[BEGIN Material provided]

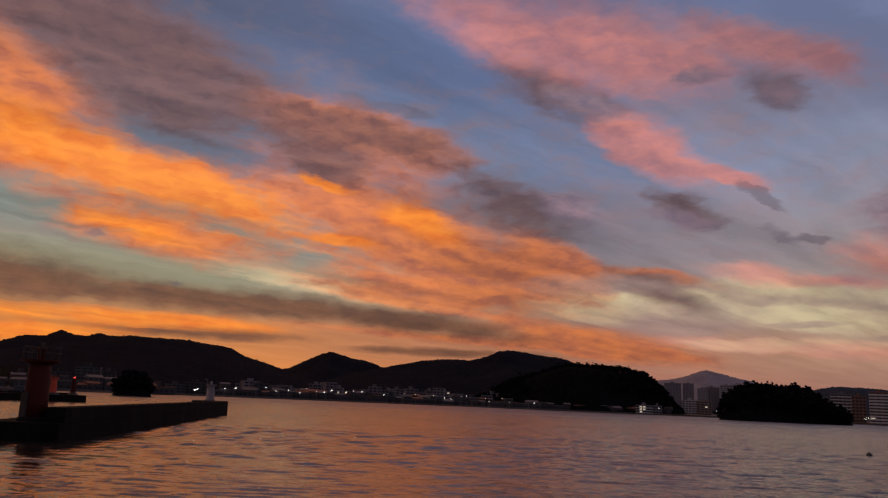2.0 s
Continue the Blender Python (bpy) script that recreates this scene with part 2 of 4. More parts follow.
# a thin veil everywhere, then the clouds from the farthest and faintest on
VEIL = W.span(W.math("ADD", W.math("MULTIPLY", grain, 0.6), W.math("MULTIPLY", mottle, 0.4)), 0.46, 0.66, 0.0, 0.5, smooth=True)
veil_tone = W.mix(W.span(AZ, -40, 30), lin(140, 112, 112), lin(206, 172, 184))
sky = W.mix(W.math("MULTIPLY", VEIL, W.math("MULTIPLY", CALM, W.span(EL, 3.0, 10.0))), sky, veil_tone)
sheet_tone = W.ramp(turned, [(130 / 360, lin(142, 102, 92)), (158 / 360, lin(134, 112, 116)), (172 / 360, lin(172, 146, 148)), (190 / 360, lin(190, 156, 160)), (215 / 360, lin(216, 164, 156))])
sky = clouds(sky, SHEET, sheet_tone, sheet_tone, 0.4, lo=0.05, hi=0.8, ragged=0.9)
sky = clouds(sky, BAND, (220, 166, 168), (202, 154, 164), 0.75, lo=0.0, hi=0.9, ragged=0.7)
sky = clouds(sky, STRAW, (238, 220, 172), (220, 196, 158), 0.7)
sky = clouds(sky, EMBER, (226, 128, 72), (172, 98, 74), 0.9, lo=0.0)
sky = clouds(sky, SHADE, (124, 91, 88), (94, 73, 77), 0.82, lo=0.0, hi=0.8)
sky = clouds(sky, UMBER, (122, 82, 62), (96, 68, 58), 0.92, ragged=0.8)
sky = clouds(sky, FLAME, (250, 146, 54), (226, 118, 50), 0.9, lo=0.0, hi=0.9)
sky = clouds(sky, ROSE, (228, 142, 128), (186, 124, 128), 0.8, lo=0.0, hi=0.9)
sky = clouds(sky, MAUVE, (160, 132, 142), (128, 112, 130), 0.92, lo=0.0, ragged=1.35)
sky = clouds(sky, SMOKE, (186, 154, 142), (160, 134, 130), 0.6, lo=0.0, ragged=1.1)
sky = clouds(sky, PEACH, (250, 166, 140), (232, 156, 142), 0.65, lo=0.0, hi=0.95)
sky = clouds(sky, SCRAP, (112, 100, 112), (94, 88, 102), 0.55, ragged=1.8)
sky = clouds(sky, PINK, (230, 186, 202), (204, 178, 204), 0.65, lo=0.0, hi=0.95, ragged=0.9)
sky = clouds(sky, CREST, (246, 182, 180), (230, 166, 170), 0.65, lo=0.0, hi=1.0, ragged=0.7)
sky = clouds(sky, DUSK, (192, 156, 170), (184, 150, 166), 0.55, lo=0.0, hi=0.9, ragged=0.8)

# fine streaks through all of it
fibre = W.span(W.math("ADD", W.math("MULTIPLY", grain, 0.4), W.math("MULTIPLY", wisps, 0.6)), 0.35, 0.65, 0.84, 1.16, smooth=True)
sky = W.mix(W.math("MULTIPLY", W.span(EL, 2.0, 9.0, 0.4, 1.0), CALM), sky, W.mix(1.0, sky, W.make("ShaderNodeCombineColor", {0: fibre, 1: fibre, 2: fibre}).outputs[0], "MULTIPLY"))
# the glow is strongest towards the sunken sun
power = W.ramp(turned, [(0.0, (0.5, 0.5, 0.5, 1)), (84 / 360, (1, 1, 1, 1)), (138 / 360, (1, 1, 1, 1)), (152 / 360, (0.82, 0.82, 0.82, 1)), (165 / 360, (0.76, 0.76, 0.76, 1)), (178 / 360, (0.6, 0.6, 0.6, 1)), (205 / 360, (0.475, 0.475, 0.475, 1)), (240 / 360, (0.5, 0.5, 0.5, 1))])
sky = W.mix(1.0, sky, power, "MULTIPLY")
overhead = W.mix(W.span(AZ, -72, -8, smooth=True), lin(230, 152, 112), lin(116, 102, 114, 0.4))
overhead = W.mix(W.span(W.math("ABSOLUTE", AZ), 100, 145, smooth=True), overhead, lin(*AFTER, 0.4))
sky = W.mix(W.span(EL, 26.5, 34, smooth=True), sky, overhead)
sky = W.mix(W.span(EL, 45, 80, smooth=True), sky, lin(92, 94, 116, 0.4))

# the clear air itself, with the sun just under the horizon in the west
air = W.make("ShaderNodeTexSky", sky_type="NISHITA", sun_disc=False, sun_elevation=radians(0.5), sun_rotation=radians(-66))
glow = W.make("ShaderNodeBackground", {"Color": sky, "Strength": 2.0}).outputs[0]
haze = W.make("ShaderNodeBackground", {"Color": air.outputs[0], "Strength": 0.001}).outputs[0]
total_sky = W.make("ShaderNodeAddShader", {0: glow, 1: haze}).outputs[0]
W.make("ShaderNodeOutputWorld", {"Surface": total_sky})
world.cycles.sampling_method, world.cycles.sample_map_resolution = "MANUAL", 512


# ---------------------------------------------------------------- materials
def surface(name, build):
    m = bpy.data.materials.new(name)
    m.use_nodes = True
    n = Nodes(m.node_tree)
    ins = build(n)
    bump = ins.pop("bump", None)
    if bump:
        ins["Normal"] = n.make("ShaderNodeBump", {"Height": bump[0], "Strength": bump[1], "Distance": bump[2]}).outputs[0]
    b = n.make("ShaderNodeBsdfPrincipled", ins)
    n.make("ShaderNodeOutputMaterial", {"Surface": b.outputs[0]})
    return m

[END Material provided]

# Written request
Extract verbatim only those lines that run from the line with "Continue the Blender" to the line with "lo=0.0, hi=0.9, ragged=0.8)", inclusive.

# Task output
Continue the Blender Python (bpy) script that recreates this scene with part 2 of 4. More parts follow.
# a thin veil everywhere, then the clouds from the farthest and faintest on
VEIL = W.span(W.math("ADD", W.math("MULTIPLY", grain, 0.6), W.math("MULTIPLY", mottle, 0.4)), 0.46, 0.66, 0.0, 0.5, smooth=True)
veil_tone = W.mix(W.span(AZ, -40, 30), lin(140, 112, 112), lin(206, 172, 184))
sky = W.mix(W.math("MULTIPLY", VEIL, W.math("MULTIPLY", CALM, W.span(EL, 3.0, 10.0))), sky, veil_tone)
sheet_tone = W.ramp(turned, [(130 / 360, lin(142, 102, 92)), (158 / 360, lin(134, 112, 116)), (172 / 360, lin(172, 146, 148)), (190 / 360, lin(190, 156, 160)), (215 / 360, lin(216, 164, 156))])
sky = clouds(sky, SHEET, sheet_tone, sheet_tone, 0.4, lo=0.05, hi=0.8, ragged=0.9)
sky = clouds(sky, BAND, (220, 166, 168), (202, 154, 164), 0.75, lo=0.0, hi=0.9, ragged=0.7)
sky = clouds(sky, STRAW, (238, 220, 172), (220, 196, 158), 0.7)
sky = clouds(sky, EMBER, (226, 128, 72), (172, 98, 74), 0.9, lo=0.0)
sky = clouds(sky, SHADE, (124, 91, 88), (94, 73, 77), 0.82, lo=0.0, hi=0.8)
sky = clouds(sky, UMBER, (122, 82, 62), (96, 68, 58), 0.92, ragged=0.8)
sky = clouds(sky, FLAME, (250, 146, 54), (226, 118, 50), 0.9, lo=0.0, hi=0.9)
sky = clouds(sky, ROSE, (228, 142, 128), (186, 124, 128), 0.8, lo=0.0, hi=0.9)
sky = clouds(sky, MAUVE, (160, 132, 142), (128, 112, 130), 0.92, lo=0.0, ragged=1.35)
sky = clouds(sky, SMOKE, (186, 154, 142), (160, 134, 130), 0.6, lo=0.0, ragged=1.1)
sky = clouds(sky, PEACH, (250, 166, 140), (232, 156, 142), 0.65, lo=0.0, hi=0.95)
sky = clouds(sky, SCRAP, (112, 100, 112), (94, 88, 102), 0.55, ragged=1.8)
sky = clouds(sky, PINK, (230, 186, 202), (204, 178, 204), 0.65, lo=0.0, hi=0.95, ragged=0.9)
sky = clouds(sky, CREST, (246, 182, 180), (230, 166, 170), 0.65, lo=0.0, hi=1.0, ragged=0.7)
sky = clouds(sky, DUSK, (192, 156, 170), (184, 150, 166), 0.55, lo=0.0, hi=0.9, ragged=0.8)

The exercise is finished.